To get to that point, Husted suggested a few policy proposals. First, to increase the number of college graduates in Ohio, freeze tuition for an additional six years, which is how long it would take for Ohio’s tuition to match the national average. He also suggested reducing the capital gains tax and funding business incubators to encourage startup companies to grow. Along those lines, he noted that the corporate giants which once made his home city of Dayton thrive – General Motors, NCR, Mead – weren’t recruited to the city but rather grew there.

 

He also urged a “mindset change” on state and local governments’ interactions with business.

 

“We need to treat businesses like customers, not like they’re hostages, not like they owe us something for being in our cities,” Husted said.

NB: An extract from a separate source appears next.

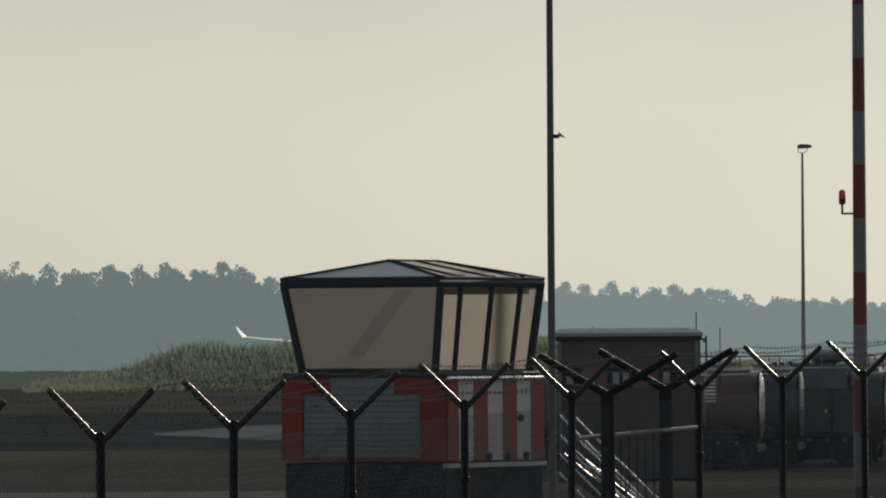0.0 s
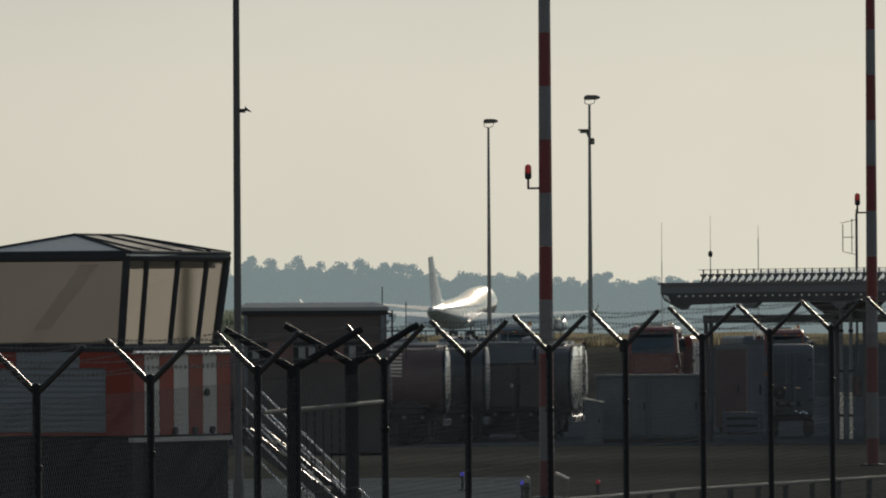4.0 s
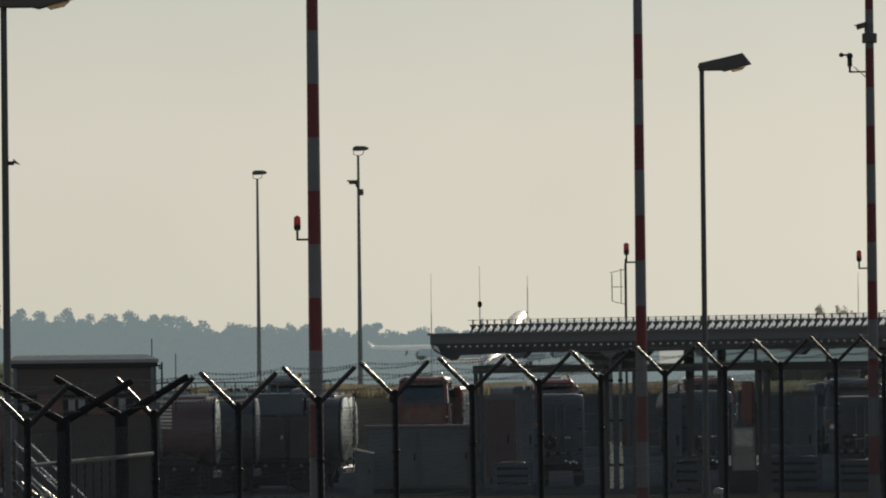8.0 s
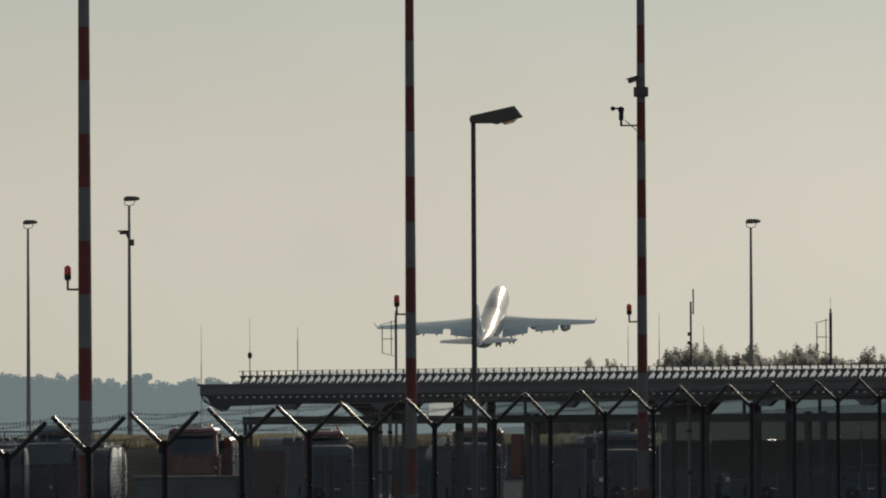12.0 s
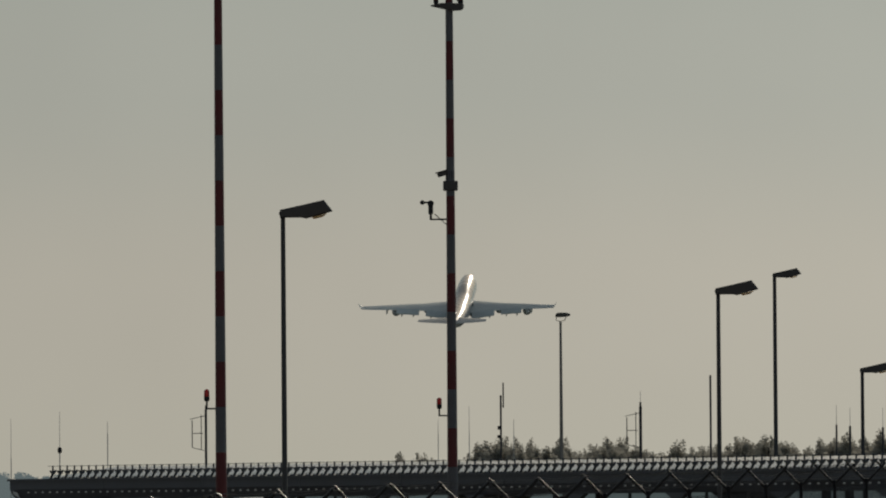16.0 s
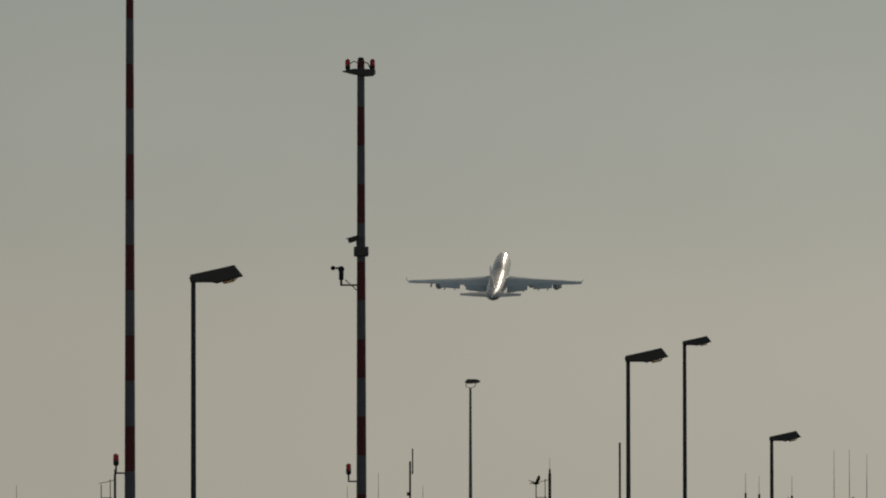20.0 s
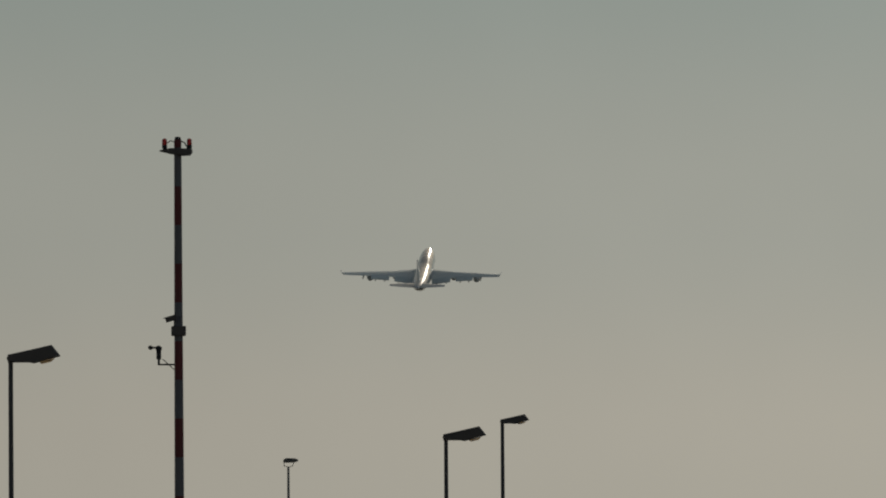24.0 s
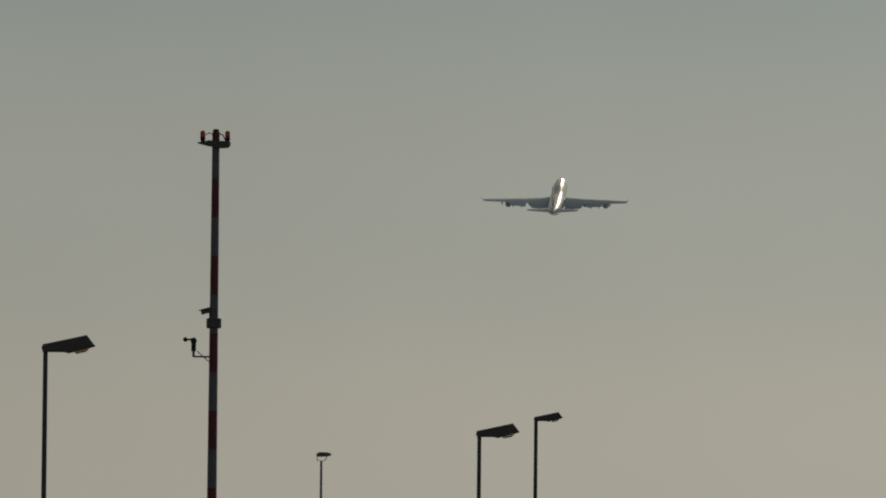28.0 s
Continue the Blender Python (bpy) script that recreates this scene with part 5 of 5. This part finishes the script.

He also supported the Clean Ohio site redevelopment program but took a potshot at Strickland on the recent guidelines the governor introduced for prevailing wage laws.

 

Also on the panel was Nancy Zimpher, president of the University of Cincinnati. She said that while Ohio needs to build up its regional economies, it also needs to tear down “regional parochialism” so that “the whole is greater than the sum of its parts.”

 

Al Ratner, co-chairman of Forest City Enterprises, questioned the oft-mentioned ideal of trying to recruit educated college graduates to the state, instead urging a drive to increase total population, period. He read Emily Dickinson’s famous poem about “the huddled masses yearning to breathe free” and said that, if his ancestors’ entry into America had been contingent on their being prosperous, they never would have come here.

 

“They didn’t have anything, they didn’t know anything, they couldn’t do anything, and look what happened,” Ratner said.

 

Lima Mayor David Berger said the state needs to create legal pathways and mechanisms for regional cooperation and consolidation, or the current antagonistic, competitive relationship between cities, townships and suburbs will not be supplanted by cooperation.

 

“Right now we must compete because it’s built into the system,” he said. “If we don’t compete, we lose.”

 

The draft report, “Restoring Our Prosperity,” may be found at the Greater Ohio webpage www.greaterohio.org/restoring_prosperity/rp_08.htm. A final report, including feedback from summit participants, is due for release in January 2009.